D. Hemchandra Rao was in Koteshwar, Gujarat, just 60 miles from Karachi, visiting a lighthouse there when Prime Minister Narendra Modi announced demonetisation.
“I had ₹1.5 lakh, all in ₹500 notes. I drove down to Diu and the postmaster there gave me ₹3,000 in hundreds with which I travelled to Lothal, Gujarat. The problem was food . I stayed in lighthouses but no hotel wanted ₹500 notes. We drove from Bhavnagar to Chennai non-stop in three days,” recalled the 77-year-old, who has been researching lighthouses for 15 years.
Unique achievement
Soon, he will set forth to Maharashtra to visit the 28 lighthouses there. “Then, I will have visited all the 200 plus lighthouses on the mainland,” says Mr. Rao, who drove along the eastern coast from Ganga Sagar in West Bengal to Pulicat in February 2015. “It is not easy to drive to these places. The bridges are far from the lighthouses,” he explained.
So why the interest in lighthouses? “I am a civil engineer and I started with the arched bridges of Buckingham Canal and lighthouses also came along,” said the researcher whose book, Madras Exchange Lighthouse 1796 , was launched on Wednesday by the Department of Tamil Nadu Archives and Historical Research.

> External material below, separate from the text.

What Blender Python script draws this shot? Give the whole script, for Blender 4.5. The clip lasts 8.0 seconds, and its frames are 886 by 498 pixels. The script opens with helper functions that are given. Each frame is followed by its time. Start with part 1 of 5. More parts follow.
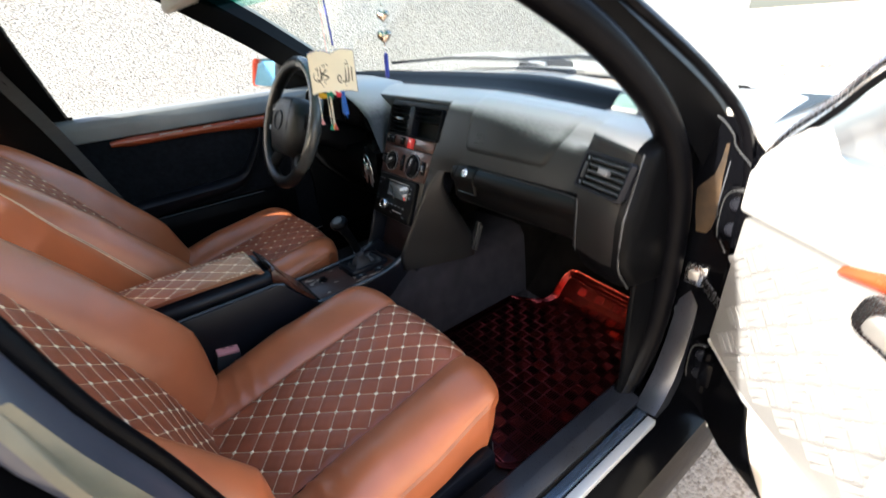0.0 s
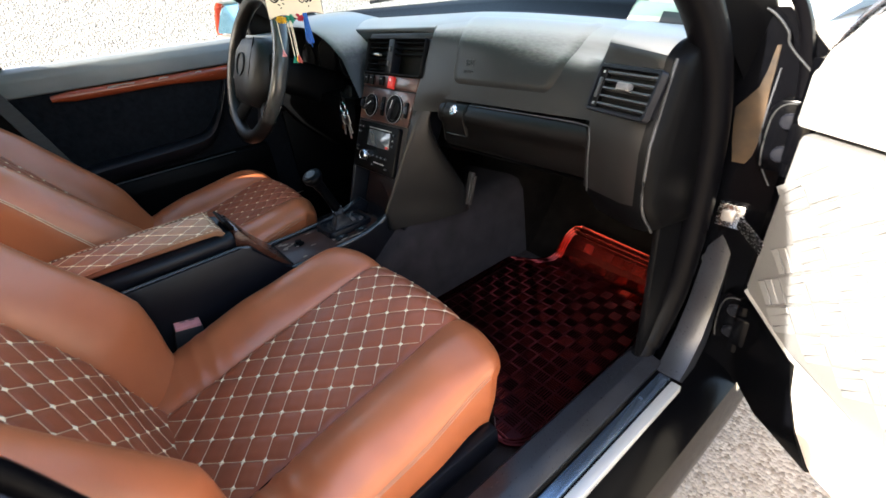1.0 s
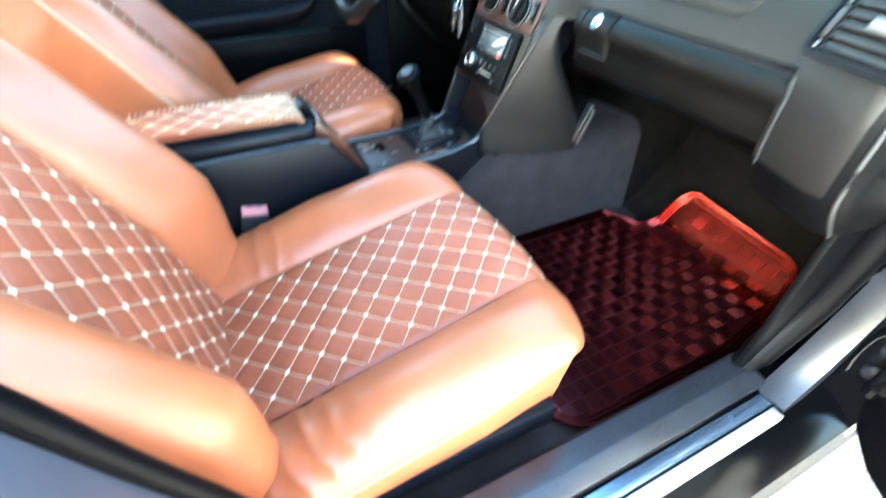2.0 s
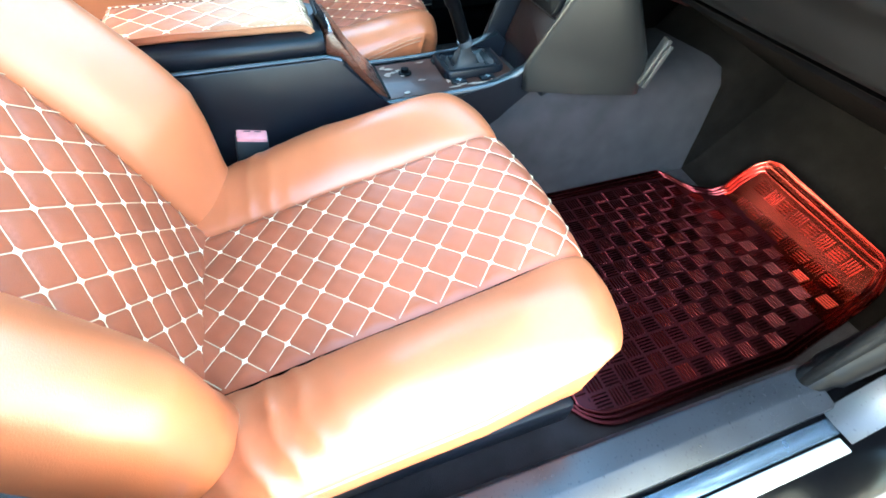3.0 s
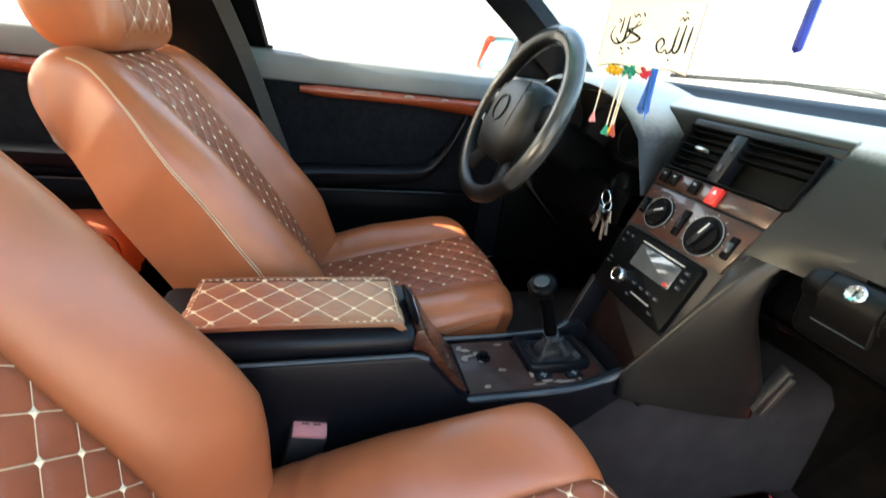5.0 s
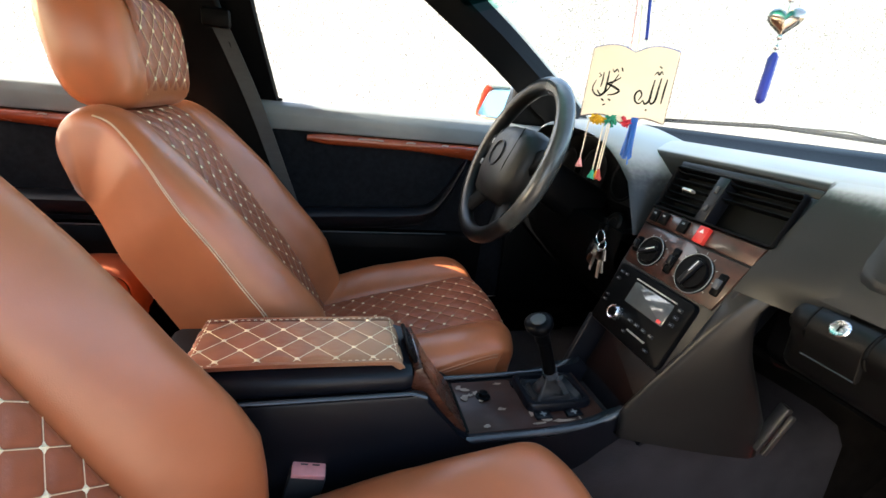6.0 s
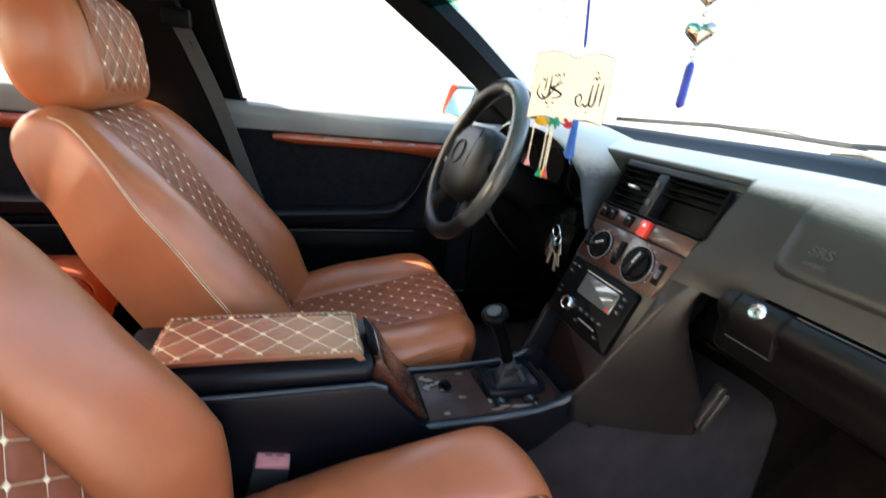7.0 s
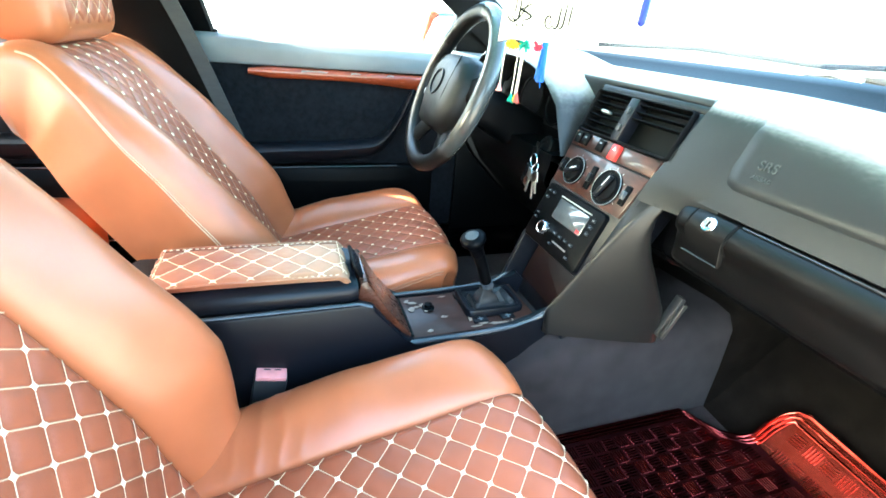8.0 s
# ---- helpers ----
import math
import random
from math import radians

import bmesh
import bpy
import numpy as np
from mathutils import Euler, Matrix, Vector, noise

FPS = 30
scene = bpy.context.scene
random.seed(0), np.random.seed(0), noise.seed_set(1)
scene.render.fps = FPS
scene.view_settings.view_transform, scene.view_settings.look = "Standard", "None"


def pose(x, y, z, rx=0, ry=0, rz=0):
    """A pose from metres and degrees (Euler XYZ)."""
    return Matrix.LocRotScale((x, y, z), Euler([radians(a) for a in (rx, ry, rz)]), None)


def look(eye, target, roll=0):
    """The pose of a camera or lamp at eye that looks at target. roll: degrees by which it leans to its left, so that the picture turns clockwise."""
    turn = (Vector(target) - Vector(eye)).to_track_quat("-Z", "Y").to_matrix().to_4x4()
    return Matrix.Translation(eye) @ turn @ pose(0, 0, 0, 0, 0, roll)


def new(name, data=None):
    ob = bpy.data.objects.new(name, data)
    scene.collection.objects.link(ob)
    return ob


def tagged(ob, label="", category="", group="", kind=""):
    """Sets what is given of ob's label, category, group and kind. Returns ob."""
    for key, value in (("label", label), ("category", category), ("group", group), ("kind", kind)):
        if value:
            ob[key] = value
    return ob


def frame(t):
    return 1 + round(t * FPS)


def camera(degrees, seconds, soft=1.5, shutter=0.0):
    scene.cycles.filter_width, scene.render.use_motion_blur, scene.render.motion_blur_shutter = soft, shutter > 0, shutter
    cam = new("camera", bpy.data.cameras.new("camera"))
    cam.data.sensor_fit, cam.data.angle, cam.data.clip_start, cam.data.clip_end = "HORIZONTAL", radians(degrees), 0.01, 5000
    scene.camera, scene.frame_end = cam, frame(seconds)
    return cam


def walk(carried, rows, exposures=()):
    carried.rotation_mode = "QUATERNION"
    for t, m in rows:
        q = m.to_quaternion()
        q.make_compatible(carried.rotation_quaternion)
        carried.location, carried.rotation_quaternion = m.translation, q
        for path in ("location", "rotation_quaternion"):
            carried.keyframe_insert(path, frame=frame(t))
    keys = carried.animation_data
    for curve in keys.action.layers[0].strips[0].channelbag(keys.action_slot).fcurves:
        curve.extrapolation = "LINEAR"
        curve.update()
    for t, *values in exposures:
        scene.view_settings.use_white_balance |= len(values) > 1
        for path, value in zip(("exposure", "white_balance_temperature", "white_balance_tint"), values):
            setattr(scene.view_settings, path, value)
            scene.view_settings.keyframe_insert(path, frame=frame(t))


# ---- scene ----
cam = camera(90.0, 8.0, shutter=0.5)
PATH = [
    (0, (1.05, 0.157, 1.12), (-0.393, 1.215, 0.227), -4.8),
    (0.5, (1.008, 0.2, 1.031), (-0.398, 1.246, 0.067), -8.0),
    (1, (0.974, 0.225, 1.016), (-0.421, 1.254, 0.017), -6.6),
    (1.3, (0.938, 0.249, 1.032), (-0.469, 1.272, 0.044), -6.5),
    (1.5, (0.908, 0.253, 1.032), (-0.499, 1.265, 0.033), -5.6),
    (1.8, (0.883, 0.253, 0.993), (-0.563, 1.081, -0.113), -0.0),
    (2, (0.859, 0.246, 0.984), (-0.512, 0.927, -0.303), 0.6),
    (2.2, (0.837, 0.265, 0.935), (-0.464, 0.849, -0.467), 0.9),
    (3.3, (0.742, 0.307, 0.923), (-0.514, 0.791, -0.556), 3.6),
    (3.5, (0.719, 0.306, 0.928), (-0.65, 0.814, -0.439), 3.8),
    (3.8, (0.682, 0.288, 0.934), (-0.855, 0.814, -0.234), 5.9),
    (4, (0.648, 0.276, 0.952), (-0.934, 0.811, -0.147), 6.3),
    (4.5, (0.585, 0.263, 0.979), (-1.104, 0.796, 0.05), 7.1),
    (5, (0.567, 0.249, 0.997), (-1.188, 0.766, 0.189), 7.2),
    (5.2, (0.569, 0.248, 0.998), (-1.224, 0.753, 0.27), 7.0),
    (6.3, (0.605, 0.268, 1.022), (-1.227, 0.761, 0.389), 6.2),
    (6.5, (0.613, 0.277, 1.035), (-1.219, 0.782, 0.412), 6.4),
    (7, (0.629, 0.278, 1.019), (-1.172, 0.862, 0.372), 6.2),
    (7.3, (0.651, 0.265, 0.98), (-1.08, 0.883, 0.191), 6.9),
    (7.5, (0.662, 0.281, 0.98), (-1.037, 0.875, 0.107), 6.0),
    (8, (0.676, 0.286, 1.013), (-1.008, 0.901, 0.125), 5.4),
]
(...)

His book explains in meticulous detail the size, shape and the design of each lighthouse, with information about the distance at which a person can see the light from the sea.
D. Venkataraman, director of Lighthouses and Lightships, said the structures are relevant even in the modern age as “When there is only water all around, the sight of light is physical.” The book’s title is a tribute to the Madras Exchange Lighthouse which was atop the Fort museum. The structure, built in 1796, is now non-functional.